Surveys are a widely used and incredibly versatile tool for collecting information and primary data from individuals or groups in order to design policy and conduct research. Several factors need to be considered, during the conceptualization, design and implementation phases of a study, to ensure that quantitative data collected through survey instruments is reliable and accurate.
This two-day introductory workshop provides a thorough, step-by-step introduction to basic concepts of measurement theory and quantitative survey design. The workshop draws on CLEAR/J-PAL SA’s vast experience in running randomised evaluations that involve extensive primary data collection. Through this workshop, participants learn concepts related to what data to collect, how to design good survey instruments, why and how to pilot survey instruments, use of digital vs. Paper-based modes for data collection, and how to develop field protocols, as well as best practices related to each. Additionally, the workshop delve into strategies used in measurement of sensitive questions and for measurement in specific thematic areas.

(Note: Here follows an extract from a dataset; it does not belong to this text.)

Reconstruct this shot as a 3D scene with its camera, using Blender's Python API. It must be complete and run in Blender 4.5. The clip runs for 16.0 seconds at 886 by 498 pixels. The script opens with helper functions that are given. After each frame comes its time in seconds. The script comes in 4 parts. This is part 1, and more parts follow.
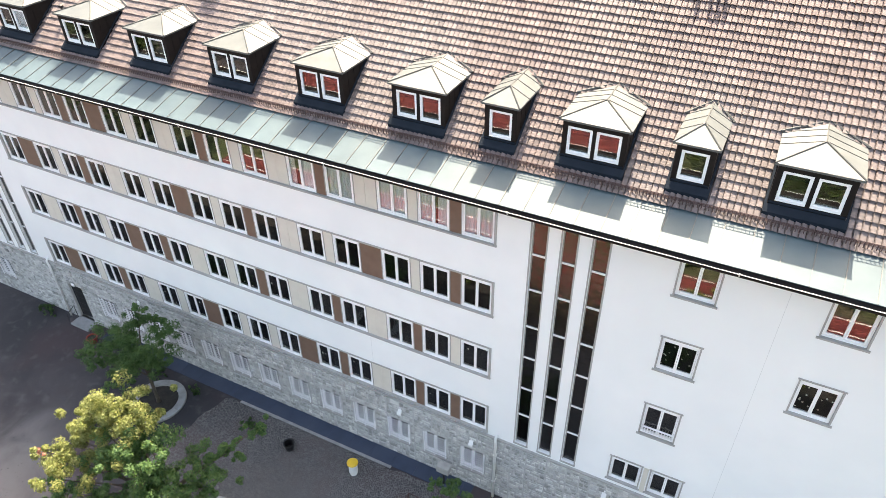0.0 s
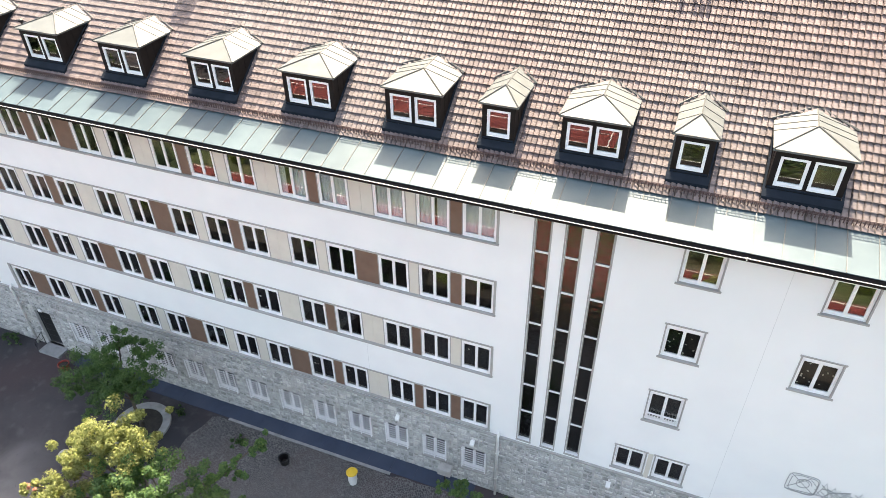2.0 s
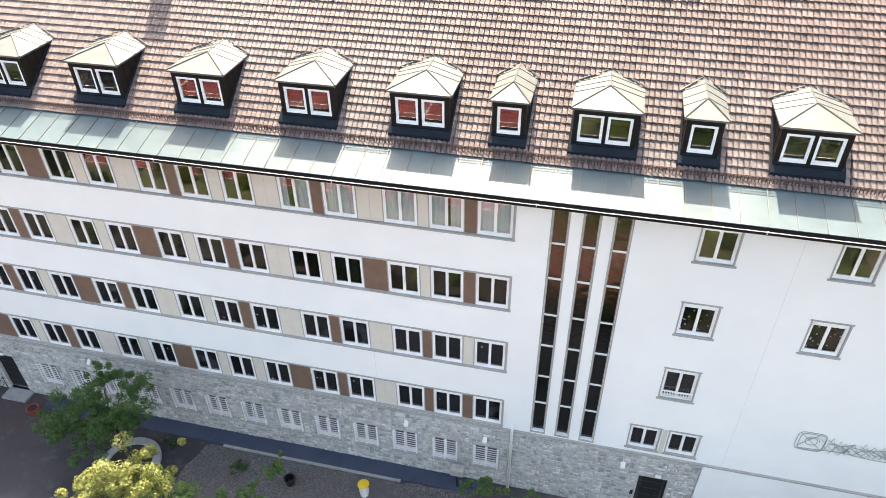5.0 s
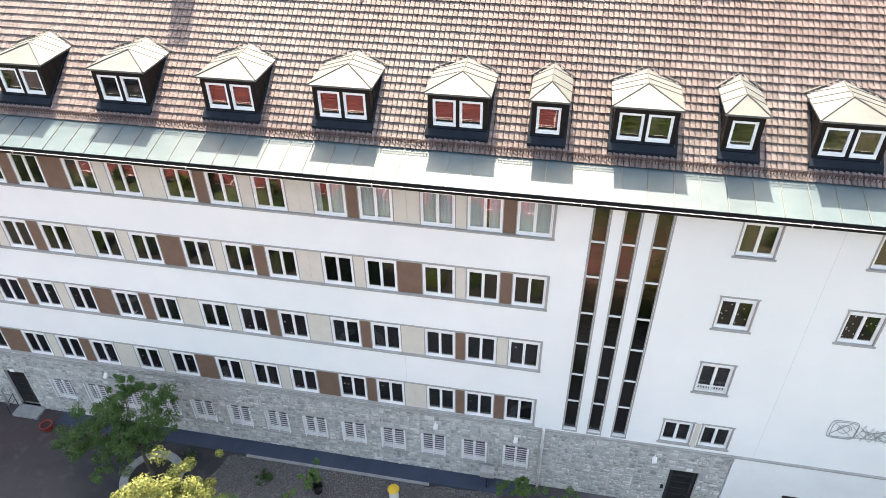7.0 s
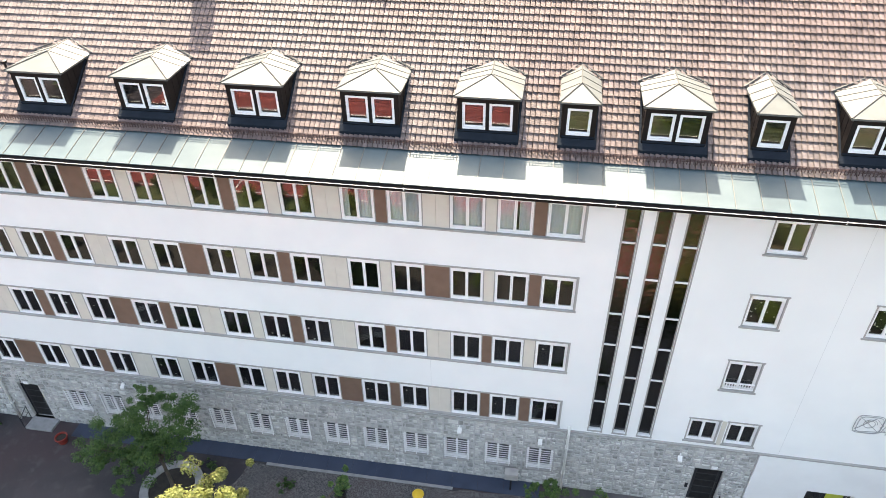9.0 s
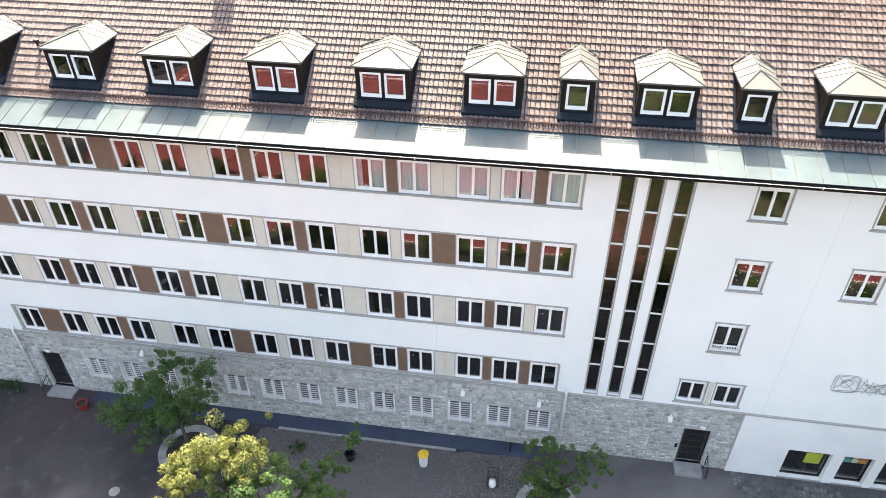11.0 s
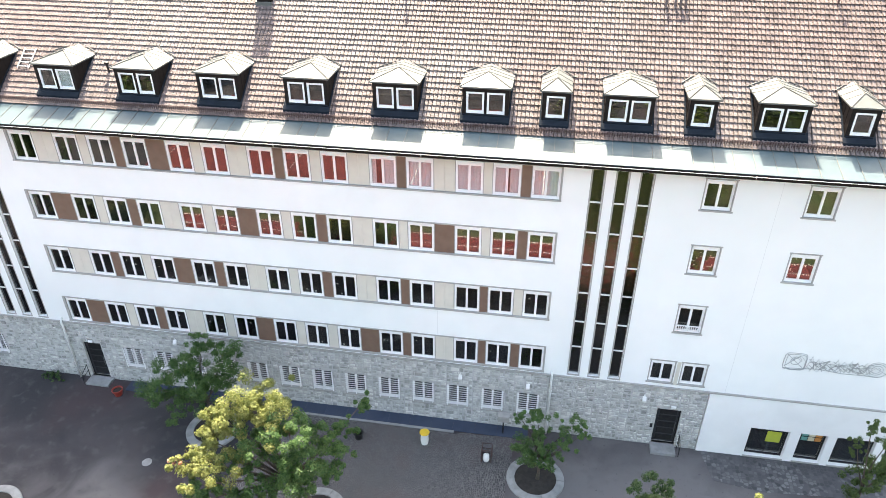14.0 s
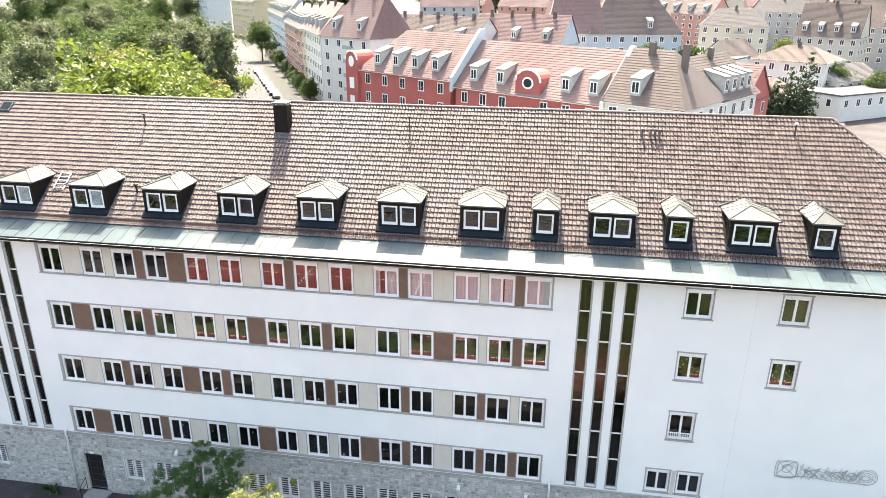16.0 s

The workshop uses an array of pedagogical tools including lectures, supplemental case studies, and experiential exercises to give participants a thorough overview of strategies and challenges presented by real world quantitative data collection.
The workshop aims to increase participants’ understanding of the process of designing and implementing effective survey questionnaires that yield high quality data. The following key concepts are covered:
- Creating accurate and precise measurements (SMART indicators), particularly for concepts that are ‘hard to measure’
- Understanding and using the Theory of Change framework to inform indicator selection
- Sources of measurement error and potential strategies to reduce errors in data collection
- A step-by-step guide to designing a quantitative survey
- The advantages and disadvantages of paper and digital data collection
- Best practice to use when piloting survey instruments to ensure high quality data collection
- Introduction to implementation monitoring, and designing tools and indicators to conduct monitoring
- Real world examples from J-PAL randomised evaluations of collecting quantitative data on topics such as health, gender, etc.
- Sampling strategies for quantitative data collection
The workshop is designed to enable participants to learn the basics of data collection and measurement theory, and apply these concepts when designing survey instruments for their implementation or evaluation projects.
The course content is geared towards imparting knowledge on practical and theoretical aspects of collecting data and would benefit individuals who will either be leading data collection efforts at their respective organisations or will be commissioning data collection to an external organisation. The course is specifically intended for researchers, M&E professionals and other individuals looking to build and/or refresh their knowledge of fundamental skills for collecting primary quantitative data. The workshop may also appeal to policymakers who want to develop a better understand of the challenges and types of tools available to conduct high quality data collection. This may also serve as a refresher course for individuals that are familiar with basic concepts of evaluations and survey data collection.
The level of this workshop is basic to intermediate. It is intended for individuals who are looking to build their foundational understanding of the concepts related to quantitative data collection listed under workshop objectives.
There are no specific prerequisites to attend this course, however, some basic knowledge of quantitative evaluations and theory of change will be helpful.